Praktik proteksionisme yang dilakukan AS dalam perdagangannya dengan pihak Beijing tidaklah aneh. Proteksionisme yang merupakan politik perdagangan luar negeri ala kapitalisme, muncul sebagai metode sistem ekonomi kapitalis dalam melindungi industri dalam negeri dari persaingan produk luar melalui pembatasan impor. Tidak hanya sebagai alat untuk melindungi kepentingan dalam negeri, lebih jauh proteksionisme diberlakukan sebagai alat geopolitik. Tidak jarang negara-negara maju secara sengaja membatasi akses pasar bagi negara-negara berkembang melalui pemberlakuan tarif impor tinggi, hambatan nontarif hingga kebijakan subsidi dalam negeri sembari mendorong ekspor produk asal negaranya ke negara-negara tersebut. 



Proteksionisme inilah yang hingga detik ini secara gamblang menunjukkan sikap hegemonik dan egoistik negara-negara penganut sistem kapitalisme. Praktik semacam ini seringnya meminggirkan konsep keadilan dalam ‘semangat’ pasar bebas global dan justru memunculkan ketimpangan dalam sistem perdagangan internasional. Negara-negara kuat bisa secara sepihak menargetkan negara-negara lemah dalam praktik perdagangan global semacam ini. 



Di sisi lain, kebijakan tarif Donald Trump tidak bisa kita lihat hanya sebagai strategi dagang jangka pendek untuk menekan mitra dagang. Lebih jauh kebijakan tersebut bisa kita lihat sebagai upaya Negara Paman Sam untuk tetap menjadikan dirinya sebagai pemimpin kapitalisme dunia.

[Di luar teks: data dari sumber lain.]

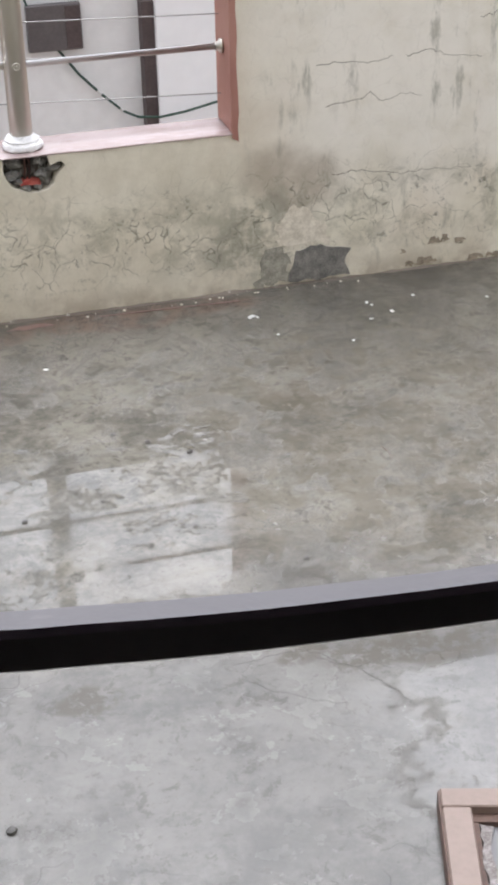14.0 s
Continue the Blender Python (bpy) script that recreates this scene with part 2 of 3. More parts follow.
    col = m.mix(m.math("MULTIPLY", foot, 0.5), col, (0.24, 0.18, 0.12))
    m.color(col)
    m.bump(m.math("SUBTRACT", m.math("ADD", mid, m.math("MULTIPLY", fine, 0.4)), m.math("MULTIPLY", craze, 0.9)), 0.4, 0.006)
    return m.m


def flaked_paint(name, paint, paint2, under, amount=0.56, scale=16, rough=0.6, stretch=0.35, wet=0.0):
    m = Mat(name, rough)
    flake = m.ramp(m.noise(scale, 8, 0.72, m.mapped((1, 1, stretch), vec=m.warped(0.05, 12))), amount, amount + 0.05)
    col = m.mix(m.ramp(m.noise(4, 5), 0.35, 0.65), paint, paint2)
    m.color(m.mix(flake, col, under))
    m.bump(m.math("SUBTRACT", m.noise(60, 5), flake), 0.4, 0.004)
    if wet:
        m.b.inputs["Coat Weight"].default_value = wet
        m.b.inputs["Coat Roughness"].default_value = 0.12
    return m.m


def steel(name, col=(0.55, 0.54, 0.52), rough=0.22, axis=2):
    m = Mat(name, rough, 1.0)
    scale = [140, 140, 140]
    scale[axis] = 2
    s = m.noise(1, 4, 0.6, m.mapped(tuple(scale)))
    m.color(m.mix(s, tuple(c * 0.94 for c in col), col))
    m.rough(m.ramp(m.math("ADD", m.math("MULTIPLY", s, 0.5), m.math("MULTIPLY", m.noise(9), 0.5)), 0.3, 0.7, rough * 0.9, rough * 1.15))
    return m.m


FLOOR = wet_concrete()
PLASTER = old_plaster("cream_plaster", (0.615, 0.57, 0.465), (0.755, 0.715, 0.61))
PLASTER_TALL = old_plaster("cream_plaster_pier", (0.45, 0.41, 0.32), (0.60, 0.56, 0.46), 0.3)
_m = Mat("pink_white_paint", 0.42)
_x = _m.axis(0, _m.mapped(vec=_m.warped(0.25, 7)))
_w = _m.ramp(_x, -0.12, 0.02)
_c = _m.mix(_m.ramp(_m.noise(5, 6), 0.35, 0.65), (0.31, 0.298, 0.325), (0.385, 0.372, 0.40))
_d = _m.mix(_m.ramp(_m.noise(7, 7, 0.68, _m.mapped((1, 2, 1))), 0.38, 0.6), (0.36, 0.275, 0.262), (0.27, 0.18, 0.16))
_c = _m.mix(_m.math("MULTIPLY", _w, 0.85), _c, _d)
_e = _m.ramp(_m.noise(16, 8, 0.72, _m.mapped((1, 2, 1), (3, 1, 0))), 0.60, 0.66)
_c = _m.mix(_m.math("MULTIPLY", _e, _m.ramp(_w, 0.0, 1.0, 0.25, 0.9)), _c, (0.20, 0.115, 0.09))
_m.color(_c)
_m.bump(_m.math("SUBTRACT", _m.noise(60, 5), _e), 0.4, 0.003)
_m.b.inputs["Coat Weight"].default_value = 0.5
_m.b.inputs["Coat Roughness"].default_value = 0.12
COPING = _m.m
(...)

AS secara terang-terangan menunjukkan sikapnya dalam banyak kebijakan ekonomi yang mengarah kepada proses pembangunan kembali kekuatan industri dalam negeri (reindustrialication). Hal tersebut tidak hanya bertujuan menekan China dan mengubah arah dinamika pasar global yang dalam satu dekade terakhir didominasi oleh Tiongkok, tetapi juga menjawab tantangan dedolarisasi. Artinya, setiap kebijakan ekonomi Trump dilakukan tidak lain adalah untuk menciptakan tatanan perdagangan baru yang lebih menguntungkan negara adidaya, USA. 



Sayangnya, di tengah pusaran kebijakan ekonomi picik ala kapitalis yang diberlakukan Amerika, negeri-negeri Islam justru tampak diam terpaku dan cenderung membebek. Padahal kebijakan ideologis semacam ini seharusnya dilawan dengan kebijakan ideologis pula. Negeri-negeri Islam tidak sepatutnya menggantungkan dirinya pada utang luar negeri, investasi dan produk asing yang kemudian mengabaikan kebutuhan lapangan kerja di dalam negeri sebagaimana yang terjadi di Indonesia.  



Jangan harap Indonesia akan mampu melawan kebijakan tarif Trump tanpa berupaya membangun negeri dengan ideologi yang benar. Karena sesungguhnya hanya negara yang beridelogi kuat sajalah yang mampu membangun negaranya dan memiliki daya tawar tinggi atas negara lain tanpa harus bergantung pada negara-negara besar semacam US dan sekutunya. 



Sesungguhnya, umat Islam memiliki ideologi terbaik yakni Islam yang memiliki jawaban atas sikap proteksionisme USA. Islam secara jelas mewajibkan umatnya untuk terlepas dari ketundukan pada hegemoni kufur. Sistem politik luar negeri Islam bahkan menutup rapat peluang anasir asing untuk menguasai kaum muslim baik secara politik, ekonomi, sosial maupun militer. Dari sini umat diarahkan untuk independen dan militan dalam kompetisi global di berbagai aspek kehidupan. 



Oleh karena itu, negeri-negeri Islam seharusnya bersegera menyatukan visi politik-ekonomi Islam melalui penerapan sistem ekonomi Islam kafah. Kemudian, umat Islam bisa membangun pasar bersama dunia Islam (common islamic market) melalui penghapusan tarif dan hambatan nontarif antarnegara Islam sembari meninggalkan ketergantungannya atas dollar Amerika. Lebih dari itu, umat Islam secara mendesak harus membangun blok kekuatan geopolitik Islam tanpa sistem negara bangsa (nation state) yang mengutamakan dakwah Islam ke seluruh penjuru dunia. Karena satu-satunya cara bagi umat Islam untuk terlepas dari ketidakadilan ekonomi yang diciptakan Amerika adalah dengan menjadikan Islam sebagai satu-satunya solusi dalam seluruh aspek kehidupan, khususnya ekonomi.